A primeira questão que importa dirimir refere-se à impugnação da decisão de facto deduzida pela Ré/Apelante, pois que, segundo a mesma, a factualidade constante dos artigos 69º, 79º, 80º, 81º, 83º, 84º e 90º da contestação deveria, à luz dos meios de prova que convoca, ter sido julgada como provada, ao invés de não provada.
Vejamos.
Como é consabido, a reapreciação da prova produzida em 1ª instância, enquanto garantia do duplo grau de jurisdição em matéria de facto, está subordinada à observância de determinados ónus que a lei adjectiva impõe ao recorrente.
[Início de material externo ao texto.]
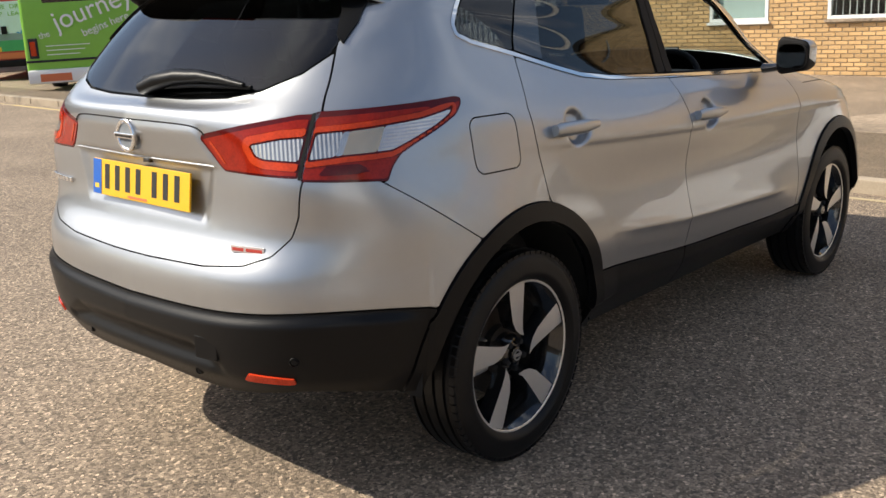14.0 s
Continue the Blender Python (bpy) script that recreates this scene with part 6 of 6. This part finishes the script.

Na verdade, a apontada garantia nunca poderá envolver, pela própria natureza das coisas, a realização de um segundo julgamento e a reapreciação sistemática e global de toda a prova produzida na audiência final, impondo-se, por isso, ao recorrente, no respeito dos princípios estruturantes da cooperação e da lealdade e boa-fé processuais, que proceda à delimitação com toda a precisão dos concretos pontos da decisão que pretende questionar, dos meios de prova disponibilizados pelo processo ou pela gravação nele realizada, que imponham, sobre aqueles pontos, distinta decisão, e a decisão que, na sua perspectiva, se impõe para os pontos de facto objecto da impugnação, deduzindo a sua (própria) apreciação crítica da prova.
Neste sentido, preceitua, sob a epígrafe ónus a cargo do recorrente que impugne a decisão relativa à matéria de facto, o artigo 640º, n.º 1, do CPC que “Quando seja impugnada a decisão sobre a matéria de facto, deve o recorrente obrigatoriamente especificar, sob pena de rejeição:
a) Os concretos pontos de facto que considera incorretamente julgados;
b) Os concretos meios probatórios, constantes do processo ou de registo ou gravação nele realizada, que impunham decisão sobre os pontos da matéria de facto impugnados diversa da recorrida;
c) A decisão que, no seu entender, deve ser proferida sobre as questões de facto impugnadas.”
Por seu turno, ainda, em conformidade com o n.º 2 do mesmo normativo, sempre que “(…) os meios probatórios invocados como fundamento do erro na apreciação das provas tenham sido gravados, incumbe ao recorrente, sob pena de imediata rejeição do recurso na respectiva parte, indicar com exatidão as passagens da gravação em que se funda o seu recurso, sem prejuízo de poder proceder à transcrição dos excertos que considere relevantes.”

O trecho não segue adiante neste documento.